- Air Force inquiry into shoot-down of its chopper will be over in 20 days
- An Israeli-made SPYDER surface-to-air missile was launched
- Final order to fire likely given after failing to identify the chopper
The Indian Air Force's inquiry into the accidental shoot down of its own Mi-17 chopper on February 27 will be over within 20 days. The summary of evidence will be presented immediately afterwards and those responsible for the death of 6 IAF personnel onboard the chopper and a civilian on the ground may be charged with culpable homicide not amounting to murder as specified by military law under the Air Force Act 1950.
Sources in the Indian Air Force have told NDTV that there was never any doubt on the outcome of the launch of an Israeli-made SPYDER surface-to-air missile on February 27 from the Srinagar air base. The investigation has taken time because the IAF is determined to apportion blame for this incident.
IAF sources have indicated to NDTV that the entire shoot-down sequence from the moment the missile was launched to the moment of impact lasted approximately 12 seconds. The Mi-17 helicopter had no means of knowing it was under attack.
NDTV has also learned of the likely sequence of events which resulted in an incorrect decision to launch the surface-to-air missile.
Between 10 and 10:30 am on the morning of February 27, eight Indian Air Force fighters were vectored to intercept upto 24 Pakistan Air Force fighters including a group of F-16s which crossed the Line of Control and fired weapons in the direction of Indian Army positions along the Line of Control in Jammu and Kashmir.
With an active air battle raging on the West, air defences across Kashmir were on the highest state of alert with surface-to-air missile units on alert and ready to engage any Pakistani aircraft which made an incursion.

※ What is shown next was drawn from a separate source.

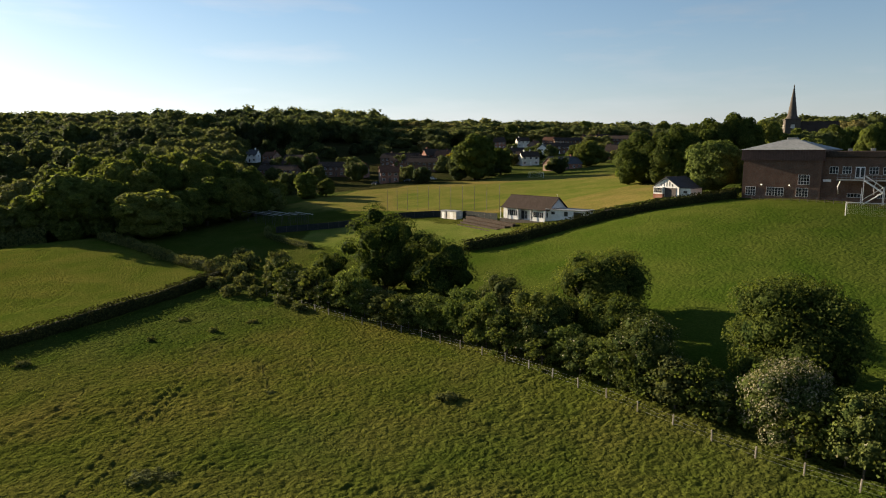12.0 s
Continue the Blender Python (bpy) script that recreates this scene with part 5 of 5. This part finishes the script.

It was at this same time that air defence radars at Srinagar airport picked up a low flying aircraft on their screens. The senior officer manning the post of Terminal Weapons Director (TWD) at the time was likely the Chief Operations Officer of the Air Base.
This officer may have given the final order to fire after the helicopter, designated a slow flying target, could not be identified through a critical system called the Identification, Friend or Foe (IFF) transponder.
IFF systems onboard an aircraft listen for an ''interrogation signal'' from the ground and then respond with a unique signal which identifies it as a ''friendly.'' The system is specifically designed to ensure that friendly-fire incidents are avoided during the heat of battle. It is unclear if the IAF helicopter's IFF was switched off or was not functioning at the time when it was shot down.
Sources have indicated to NDTV that a series of additional steps may not have been followed in the moments prior to the launch of the Spyder surface-to-air missile. The role of the Indian Air Force's Air Traffic Control at Srinagar airbase is also being looked at very closely by the Court of Inquiry. ATC maintains a flight plan of all aircraft that have taken off or are expected at the air base.
It is unclear whether the Terminal Weapons Director inquired and was told by the ATC that no friendly aircraft were flying in the area. It is equally unclear why details of the movement of the Mi-17 helicopter were not available with the officer in the first place.
Moments later, the order to launch was passed on to the SPYDER surface-to-air missile unit. Described as a short and medium range mobile air defence system, the system is among the newest and most advanced in the Indian Air Force's arsenal. The single missile which was launched would have quickly accelerated to Mach 4, four times the speed of sound as it sped to its target. Destruction of the slow flying helicopter, was almost guaranteed.
Senior IAF officers have denied reports that the Court of Inquiry is considering video of the shoot down of the Mi-17. According to sources, video showing the missile streaking towards the helicopter exists and is a part of the body of evidence which has been presented. 'The helicopter was 6-7 kilometres away. There is no way that a camera was present to zoom into the point of impact at that range'' say senior IAF officers.